• **What needs to be done**: Repeat the line that contains "scene.view_settings.use_white_balance |= len(values)", the line that contains "setattr(scene.view_settings, path, value)", and all lines between them, exactly and with no other lines.

━━━━━━━━━━

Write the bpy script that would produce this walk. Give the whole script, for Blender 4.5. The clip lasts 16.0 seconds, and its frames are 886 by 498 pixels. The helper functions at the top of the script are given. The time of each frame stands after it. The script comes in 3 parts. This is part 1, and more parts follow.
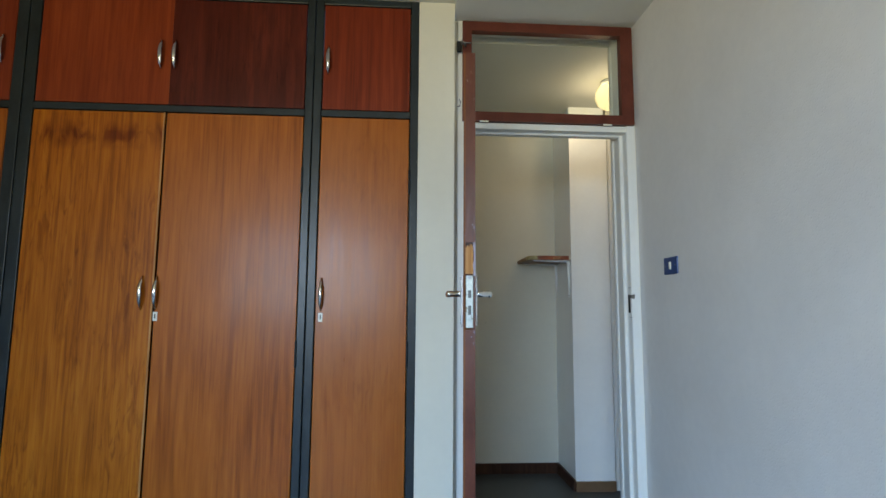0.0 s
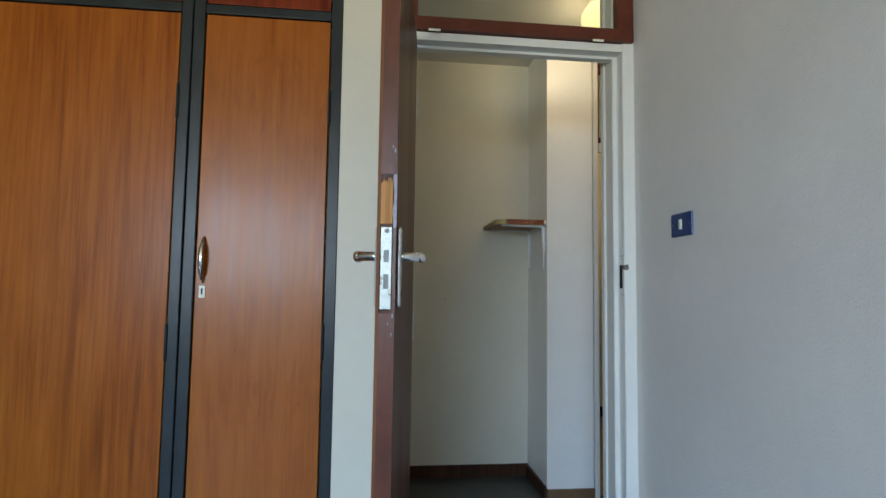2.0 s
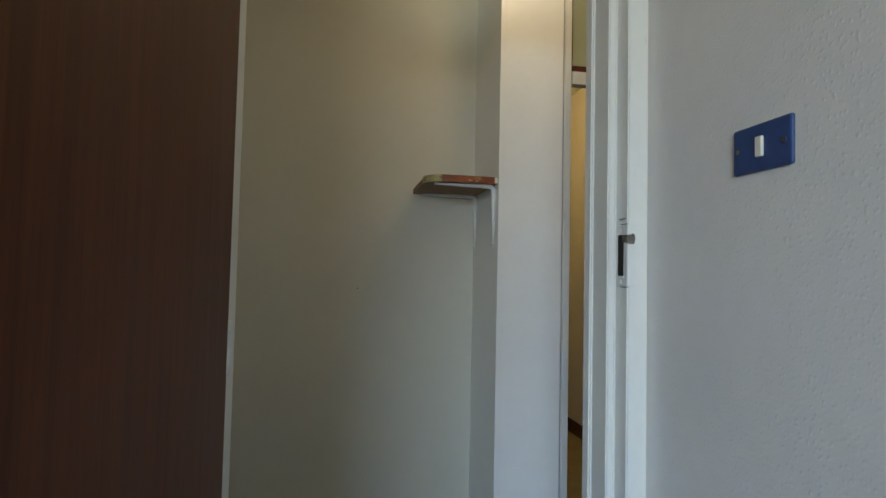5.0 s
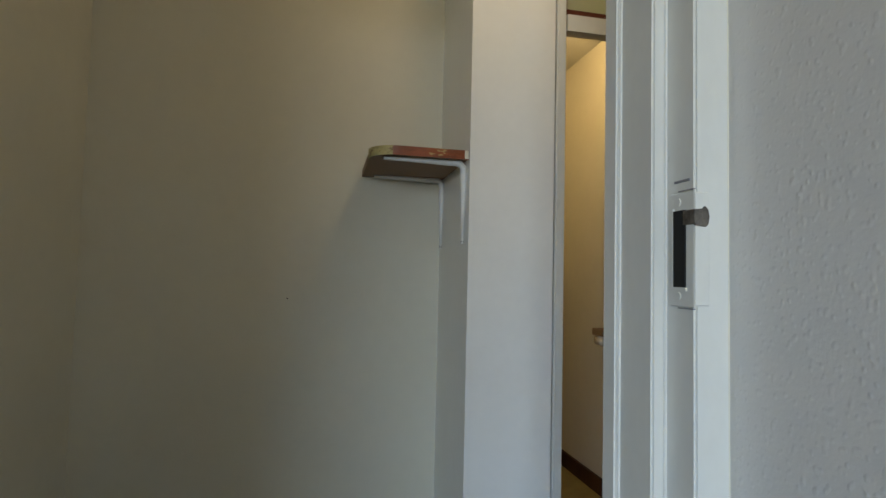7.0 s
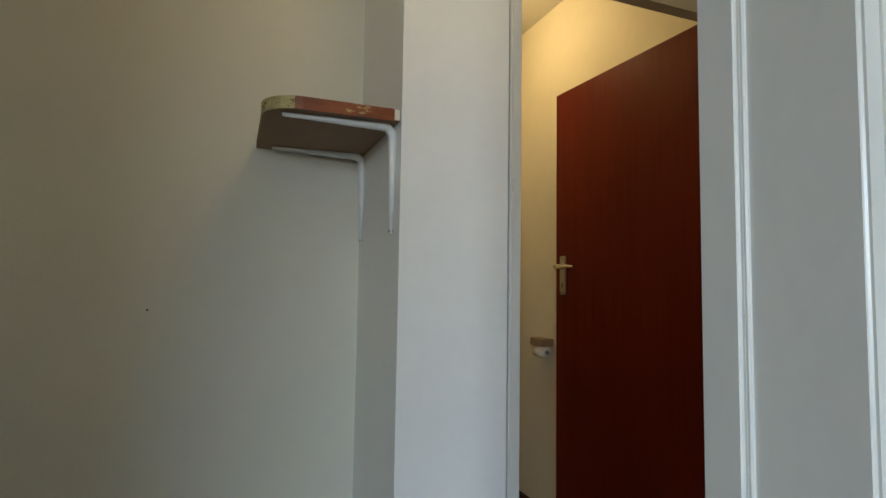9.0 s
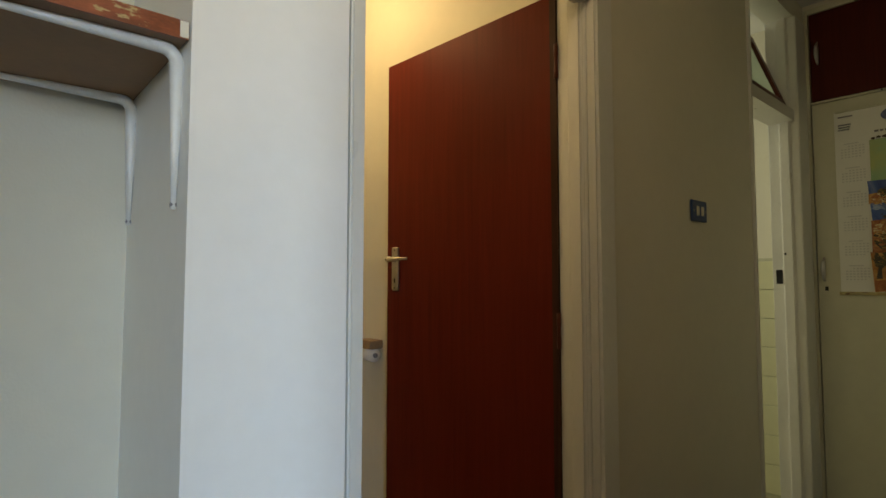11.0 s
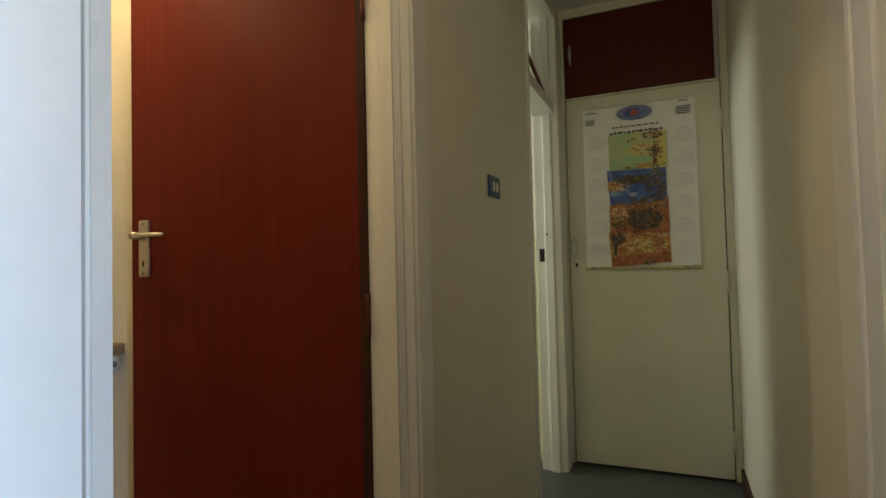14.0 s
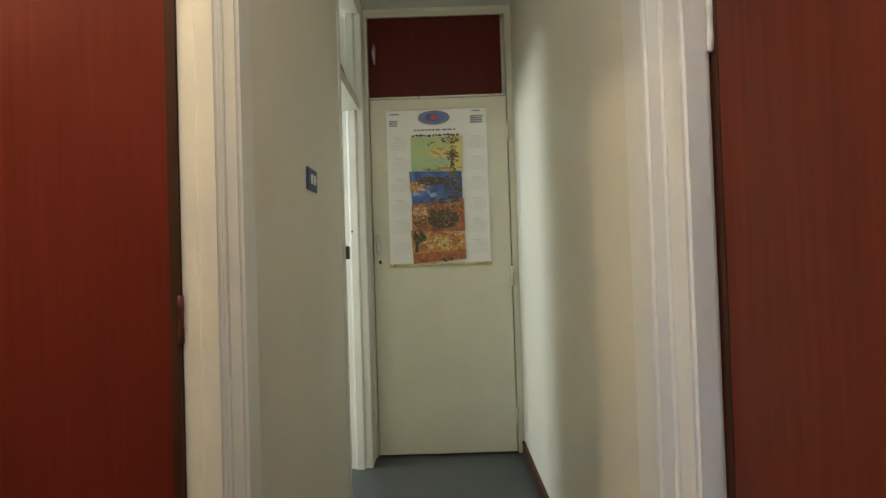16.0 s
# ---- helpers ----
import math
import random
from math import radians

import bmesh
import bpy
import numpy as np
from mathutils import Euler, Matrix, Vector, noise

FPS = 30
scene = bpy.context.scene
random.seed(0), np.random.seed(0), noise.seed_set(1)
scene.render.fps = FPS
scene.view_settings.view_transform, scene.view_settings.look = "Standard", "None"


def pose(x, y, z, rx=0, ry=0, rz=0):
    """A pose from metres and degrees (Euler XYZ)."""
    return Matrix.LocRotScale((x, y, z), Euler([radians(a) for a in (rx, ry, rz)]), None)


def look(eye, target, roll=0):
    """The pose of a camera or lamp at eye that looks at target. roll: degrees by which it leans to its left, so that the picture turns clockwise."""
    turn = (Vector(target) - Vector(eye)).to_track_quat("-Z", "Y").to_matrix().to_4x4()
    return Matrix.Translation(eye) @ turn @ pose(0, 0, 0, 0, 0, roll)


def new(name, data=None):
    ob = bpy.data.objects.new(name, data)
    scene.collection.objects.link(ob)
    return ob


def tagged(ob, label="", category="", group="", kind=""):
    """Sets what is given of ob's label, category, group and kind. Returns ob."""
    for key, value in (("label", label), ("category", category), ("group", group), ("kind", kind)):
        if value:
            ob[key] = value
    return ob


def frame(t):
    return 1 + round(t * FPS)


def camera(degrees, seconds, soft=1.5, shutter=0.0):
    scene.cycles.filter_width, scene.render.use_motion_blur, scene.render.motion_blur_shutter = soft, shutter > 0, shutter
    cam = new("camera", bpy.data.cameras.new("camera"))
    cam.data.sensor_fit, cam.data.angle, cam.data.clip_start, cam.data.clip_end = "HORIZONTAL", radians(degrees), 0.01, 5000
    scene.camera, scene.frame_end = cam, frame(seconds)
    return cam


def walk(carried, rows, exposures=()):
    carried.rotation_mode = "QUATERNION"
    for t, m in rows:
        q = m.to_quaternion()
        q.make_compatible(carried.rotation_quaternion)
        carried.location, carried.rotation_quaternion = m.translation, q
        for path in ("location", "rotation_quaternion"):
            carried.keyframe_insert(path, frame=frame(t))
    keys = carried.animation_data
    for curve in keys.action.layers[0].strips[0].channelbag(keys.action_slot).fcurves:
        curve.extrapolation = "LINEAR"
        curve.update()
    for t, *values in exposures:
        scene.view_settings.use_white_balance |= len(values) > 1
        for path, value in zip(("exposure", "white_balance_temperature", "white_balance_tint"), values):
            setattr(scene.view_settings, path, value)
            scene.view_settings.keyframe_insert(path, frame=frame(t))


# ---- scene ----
cam = camera(79.10, 16.0)
PATH = [
    (0.00, pose(-1.095, -2.557, 1.149, 96.53, -0.38, -3.68)),
    (0.50, pose(-1.018, -2.392, 1.158, 95.98, -0.37, -4.08)),
    (1.00, pose(-0.952, -2.253, 1.157, 95.33, -0.45, -4.52)),
    (1.50, pose(-0.926, -2.104, 1.140, 94.57, -0.60, -5.14)),
    (2.00, pose(-0.897, -1.912, 1.141, 94.02, -0.78, -6.22)),
    (2.50, pose(-0.853, -1.769, 1.139, 93.58, -0.89, -7.38)),
    (3.00, pose(-0.776, -1.610, 1.144, 92.97, -0.96, -8.03)),
    (3.50, pose(-0.703, -1.466, 1.148, 92.50, -1.07, -8.59)),
    (4.00, pose(-0.665, -1.320, 1.145, 92.23, -1.25, -9.16)),
    (6.50, pose(-0.452, -0.642, 1.147, 92.85, -1.02, -12.24)),
    (7.00, pose(-0.409, -0.519, 1.150, 92.94, -1.31, -12.49)),
    (7.50, pose(-0.407, -0.391, 1.154, 93.01, -1.31, -14.25)),
    (8.00, pose(-0.385, -0.295, 1.149, 93.19, -1.22, -15.99)),
    (10.50, pose(-0.255, 0.094, 1.130, 93.76, -0.18, -35.32)),
    (11.00, pose(-0.231, 0.165, 1.144, 93.30, -0.02, -41.20)),
    (11.50, pose(-0.231, 0.242, 1.140, 93.28, 0.53, -46.69)),
    (12.00, pose(-0.211, 0.276, 1.142, 92.89, 0.78, -50.89)),
    (12.50, pose(-0.178, 0.289, 1.131, 92.83, 1.00, -53.75)),
    (13.00, pose(-0.151, 0.340, 1.120, 92.60, 1.16, -57.34)),
    (13.50, pose(-0.124, 0.377, 1.118, 92.32, 1.33, -61.60)),
    (14.00, pose(-0.106, 0.409, 1.115, 91.81, 1.38, -66.59)),
    (14.50, pose(-0.103, 0.435, 1.113, 91.62, 1.45, -71.16)),
    (15.00, pose(-0.117, 0.451, 1.113, 91.43, 1.86, -76.50)),
    (15.50, pose(-0.095, 0.511, 1.112, 91.49, 1.80, -82.82)),
    (16.00, pose(-0.099, 0.540, 1.109, 91.08, 1.82, -89.65)),
]
EXPOSURES = [(0.0, -0.92, 7000, 12), (2.0, -0.97, 7300, 13), (4.0, -1.0, 7450, 12), (6.5, -0.96, 7800, 13), (8.0, -0.90, 7850, 13), (10.5, -0.45, 7800, 13), (11.0, -0.34, 7650, 13), (12.5, -0.24, 7050, 12), (13.5, -0.06, 6850, 13), (14.5, 0.54, 6250, 16), (15.2, 0.92, 5950, 19), (16.0, 1.21, 5750, 19)]
walk(cam, PATH, EXPOSURES)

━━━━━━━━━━

• **The completed task**:
        scene.view_settings.use_white_balance |= len(values) > 1
        for path, value in zip(("exposure", "white_balance_temperature", "white_balance_tint"), values):
            setattr(scene.view_settings, path, value)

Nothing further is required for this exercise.